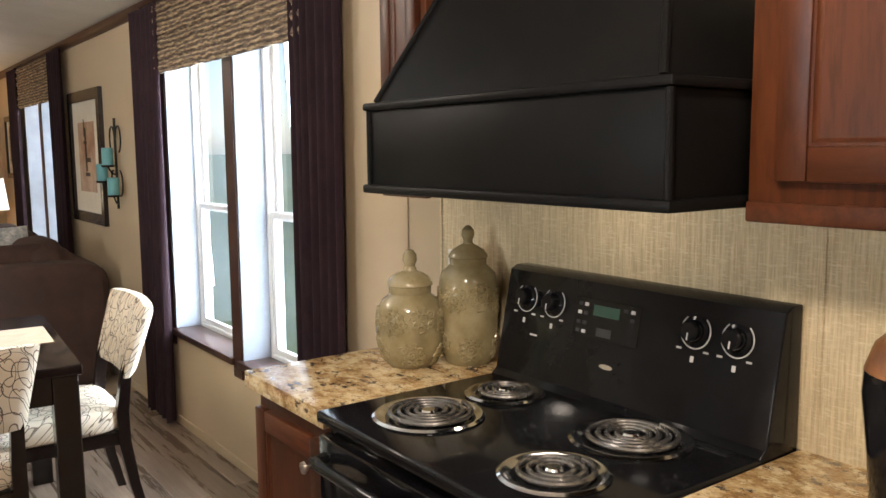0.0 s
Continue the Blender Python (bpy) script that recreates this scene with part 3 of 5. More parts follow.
def roman_shade(x, side, y0, y1, z0, z1):
    """A woven shade pulled up into shallow horizontal folds."""
    bm = bmesh.new()
    n, rows = 60, 64
    verts = []
    for j in range(rows + 1):
        f = j / rows
        z = z0 + f * (z1 - z0)
        wave = 0.012 * abs(math.sin(f * math.pi * 6)) + 0.0035 * math.sin(f * 200)
        verts.append([bm.verts.new((x + side * (0.035 + wave + 0.004 * noise.noise(Vector((i * 0.3, j * 0.4, 1)))), y0 + (y1 - y0) * i / n, z + 0.008 * noise.noise(Vector((i * 0.25, f * 5, 7))))) for i in range(n + 1)])
    back = [[bm.verts.new((v.co.x - side * 0.012, v.co.y, v.co.z)) for v in row] for row in (verts[0], verts[-1])]
    for a, b in zip(verts, verts[1:]):
        for i in range(n):
            bm.faces.new((a[i], a[i + 1], b[i + 1], b[i]))
    for i in range(n):
        bm.faces.new((back[0][i], back[0][i + 1], back[1][i + 1], back[1][i]))
        bm.faces.new((verts[0][i], back[0][i], back[0][i + 1], verts[0][i + 1]))
        bm.faces.new((verts[-1][i], verts[-1][i + 1], back[1][i + 1], back[1][i]))
    root = thing("roman_shade", I4, "woven brown bamboo roman shade drawn up over a window", "window shade", "roman shades")
    part("fabric", bm, M["bamboo"], root)
    part("headrail", B(*sorted((x + side * 0.006, x + side * 0.032)), y0, y1, z1 - 0.045, z1, 0.003, 1), M["trim"], root, "dark head rail")
    part("bottom_rail", B(*sorted((x + side * 0.026, x + side * 0.034)), y0 + 0.005, y1 - 0.005, z0 + 0.004, z0 + 0.03, 0.002, 1), M["trim"], root)
    return root


roman_shade(XE - 0.012, -1, 2.76, 4.46, 1.89, 2.24)
roman_shade(XE - 0.012, -1, 6.91, 8.37, 1.89, 2.24)
roman_shade(XW + 0.012, 1, 1.0, 2.61, 1.895, 2.24)


# ---- doors ----
def panel_door(name, m, w, h, label, knob_side, knob_z=0.93, bolt=False, knob_mat="nickel"):
    """A six-panel door in its dark casing; local x across, y out of the wall towards the viewer."""
    root = thing(name, m, label, "door", kind="structure")
    bm = bmesh.new()
    box(bm, -w / 2, w / 2, -0.045, -0.012, 0.012, h, 0.003, 1)
    st, lock = 0.105 * w / 0.84, 0.12
    pw = (w - 3 * st) / 2
    rows = ((0.20, 0.83), (0.98, 1.60), (1.70, h - 0.11))
    for k in (0, 1):
        xa = -w / 2 + st + k * (pw + st)
        for za, zb in rows:
            # moulding ring round a raised field
            o = [(xa, za), (xa + pw, za), (xa + pw, zb), (xa, zb)]
            q = [(xa + 0.016, za + 0.016), (xa + pw - 0.016, za + 0.016), (xa + pw - 0.016, zb - 0.016), (xa + 0.016, zb - 0.016)]
            vo = [bm.verts.new((x, -0.0105, z)) for x, z in o]
            vt = [bm.verts.new((x * 0.5 + u * 0.5, -0.004, z * 0.5 + v * 0.5)) for (x, z), (u, v) in zip(o, q)]
            vi = [bm.verts.new((x, -0.0115, z)) for x, z in q]
            for n in range(4):
                bm.faces.new((vo[n], vo[(n + 1) % 4], vt[(n + 1) % 4], vt[n]))
                bm.faces.new((vt[n], vt[(n + 1) % 4], vi[(n + 1) % 4], vi[n]))
            box(bm, xa + 0.04, xa + pw - 0.04, -0.013, -0.006, za + 0.04, zb - 0.04, 0.005, 1)
    part("leaf", bm, M["white_door"], root, "white six-panel door leaf")
    t = 0.045
    for xa, xb, za, zb in ((-w / 2 - t, -w / 2 - 0.004, 0, h + t), (w / 2 + 0.004, w / 2 + t, 0, h + t), (-w / 2 - 0.004, w / 2 + 0.004, h + 0.004, h + t)):
        part("casing", B(xa, xb, -0.04, 0.014, za, zb, 0.004, 2), M["trim"], root, "dark wood casing")
    kx = knob_side * (w / 2 - 0.065)
    bm = L([(0.0, 0.0), (0.031, 0.0), (0.031, 0.006), (0.012, 0.010), (0.011, 0.030), (0.022, 0.036), (0.028, 0.048), (0.026, 0.058), (0.014, 0.064), (0, 0.065)], 24)
    k = part("door_knob", bm, M[knob_mat], root, "round metal knob")
    k.matrix_local = pose(kx, -0.012, knob_z, -90)
    if bolt:
        bm = L([(0.0, 0.0), (0.030, 0.0), (0.030, 0.008), (0.020, 0.014), (0.020, 0.022), (0, 0.023)], 24)
        k = part("deadbolt", bm, M[knob_mat], root, "round metal deadbolt")
        k.matrix_local = pose(kx, -0.012, knob_z + 0.14, -90)
        for hz in (0.25, 1.05, 1.82):
            part("hinge", L([(0.0, hz), (0.007, hz), (0.007, hz + 0.09), (0, hz + 0.09)], 10, -knob_side * (w / 2 + 0.002), 0.004), M["nickel"], root)
    return root


# pose: local -y axis looks out of the room, +y into it
panel_door("door_1", pose(XW, 4.45, 0, 0, 0, -90), 0.885, 2.04, "white six-panel front door, closed, in dark casing", 1, 0.92, True)
panel_door("door_2", pose(-3.19, -1.0, 0, 0, 0, -90), 0.80, 2.03, "white six-panel hall door, closed, in dark casing", -1, 0.97)
panel_door("door_3", pose(-1.52, YT, 0, 0, 0, 180), 0.73, 1.99, "white six-panel door at the end of the den", -1, 1.05)
panel_door("door_4", pose(-2.49, YT, 0, 0, 0, 180), 0.49, 1.99, "white six-panel door in the den's corner", -1, 1.05)
setting("trim_threshold", B(XW, XW + 0.05, 4.01, 4.89, 0.0, 0.028, 0.006), M["trim"], "dark door threshold", "trim")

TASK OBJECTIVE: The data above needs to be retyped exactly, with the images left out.

ANSWER FOR THE TASK:
0.0 s
Continue the Blender Python (bpy) script that recreates this scene with part 3 of 5. More parts follow.
def roman_shade(x, side, y0, y1, z0, z1):
    """A woven shade pulled up into shallow horizontal folds."""
    bm = bmesh.new()
    n, rows = 60, 64
    verts = []
    for j in range(rows + 1):
        f = j / rows
        z = z0 + f * (z1 - z0)
        wave = 0.012 * abs(math.sin(f * math.pi * 6)) + 0.0035 * math.sin(f * 200)
        verts.append([bm.verts.new((x + side * (0.035 + wave + 0.004 * noise.noise(Vector((i * 0.3, j * 0.4, 1)))), y0 + (y1 - y0) * i / n, z + 0.008 * noise.noise(Vector((i * 0.25, f * 5, 7))))) for i in range(n + 1)])
    back = [[bm.verts.new((v.co.x - side * 0.012, v.co.y, v.co.z)) for v in row] for row in (verts[0], verts[-1])]
    for a, b in zip(verts, verts[1:]):
        for i in range(n):
            bm.faces.new((a[i], a[i + 1], b[i + 1], b[i]))
    for i in range(n):
        bm.faces.new((back[0][i], back[0][i + 1], back[1][i + 1], back[1][i]))
        bm.faces.new((verts[0][i], back[0][i], back[0][i + 1], verts[0][i + 1]))
        bm.faces.new((verts[-1][i], verts[-1][i + 1], back[1][i + 1], back[1][i]))
    root = thing("roman_shade", I4, "woven brown bamboo roman shade drawn up over a window", "window shade", "roman shades")
    part("fabric", bm, M["bamboo"], root)
    part("headrail", B(*sorted((x + side * 0.006, x + side * 0.032)), y0, y1, z1 - 0.045, z1, 0.003, 1), M["trim"], root, "dark head rail")
    part("bottom_rail", B(*sorted((x + side * 0.026, x + side * 0.034)), y0 + 0.005, y1 - 0.005, z0 + 0.004, z0 + 0.03, 0.002, 1), M["trim"], root)
    return root


roman_shade(XE - 0.012, -1, 2.76, 4.46, 1.89, 2.24)
roman_shade(XE - 0.012, -1, 6.91, 8.37, 1.89, 2.24)
roman_shade(XW + 0.012, 1, 1.0, 2.61, 1.895, 2.24)


# ---- doors ----
def panel_door(name, m, w, h, label, knob_side, knob_z=0.93, bolt=False, knob_mat="nickel"):
    """A six-panel door in its dark casing; local x across, y out of the wall towards the viewer."""
    root = thing(name, m, label, "door", kind="structure")
    bm = bmesh.new()
    box(bm, -w / 2, w / 2, -0.045, -0.012, 0.012, h, 0.003, 1)
    st, lock = 0.105 * w / 0.84, 0.12
    pw = (w - 3 * st) / 2
    rows = ((0.20, 0.83), (0.98, 1.60), (1.70, h - 0.11))
    for k in (0, 1):
        xa = -w / 2 + st + k * (pw + st)
        for za, zb in rows:
            # moulding ring round a raised field
            o = [(xa, za), (xa + pw, za), (xa + pw, zb), (xa, zb)]
            q = [(xa + 0.016, za + 0.016), (xa + pw - 0.016, za + 0.016), (xa + pw - 0.016, zb - 0.016), (xa + 0.016, zb - 0.016)]
            vo = [bm.verts.new((x, -0.0105, z)) for x, z in o]
            vt = [bm.verts.new((x * 0.5 + u * 0.5, -0.004, z * 0.5 + v * 0.5)) for (x, z), (u, v) in zip(o, q)]
            vi = [bm.verts.new((x, -0.0115, z)) for x, z in q]
            for n in range(4):
                bm.faces.new((vo[n], vo[(n + 1) % 4], vt[(n + 1) % 4], vt[n]))
                bm.faces.new((vt[n], vt[(n + 1) % 4], vi[(n + 1) % 4], vi[n]))
            box(bm, xa + 0.04, xa + pw - 0.04, -0.013, -0.006, za + 0.04, zb - 0.04, 0.005, 1)
    part("leaf", bm, M["white_door"], root, "white six-panel door leaf")
    t = 0.045
    for xa, xb, za, zb in ((-w / 2 - t, -w / 2 - 0.004, 0, h + t), (w / 2 + 0.004, w / 2 + t, 0, h + t), (-w / 2 - 0.004, w / 2 + 0.004, h + 0.004, h + t)):
        part("casing", B(xa, xb, -0.04, 0.014, za, zb, 0.004, 2), M["trim"], root, "dark wood casing")
    kx = knob_side * (w / 2 - 0.065)
    bm = L([(0.0, 0.0), (0.031, 0.0), (0.031, 0.006), (0.012, 0.010), (0.011, 0.030), (0.022, 0.036), (0.028, 0.048), (0.026, 0.058), (0.014, 0.064), (0, 0.065)], 24)
    k = part("door_knob", bm, M[knob_mat], root, "round metal knob")
    k.matrix_local = pose(kx, -0.012, knob_z, -90)
    if bolt:
        bm = L([(0.0, 0.0), (0.030, 0.0), (0.030, 0.008), (0.020, 0.014), (0.020, 0.022), (0, 0.023)], 24)
        k = part("deadbolt", bm, M[knob_mat], root, "round metal deadbolt")
        k.matrix_local = pose(kx, -0.012, knob_z + 0.14, -90)
        for hz in (0.25, 1.05, 1.82):
            part("hinge", L([(0.0, hz), (0.007, hz), (0.007, hz + 0.09), (0, hz + 0.09)], 10, -knob_side * (w / 2 + 0.002), 0.004), M["nickel"], root)
    return root


# pose: local -y axis looks out of the room, +y into it
panel_door("door_1", pose(XW, 4.45, 0, 0, 0, -90), 0.885, 2.04, "white six-panel front door, closed, in dark casing", 1, 0.92, True)
panel_door("door_2", pose(-3.19, -1.0, 0, 0, 0, -90), 0.80, 2.03, "white six-panel hall door, closed, in dark casing", -1, 0.97)
panel_door("door_3", pose(-1.52, YT, 0, 0, 0, 180), 0.73, 1.99, "white six-panel door at the end of the den", -1, 1.05)
panel_door("door_4", pose(-2.49, YT, 0, 0, 0, 180), 0.49, 1.99, "white six-panel door in the den's corner", -1, 1.05)
setting("trim_threshold", B(XW, XW + 0.05, 4.01, 4.89, 0.0, 0.028, 0.006), M["trim"], "dark door threshold", "trim")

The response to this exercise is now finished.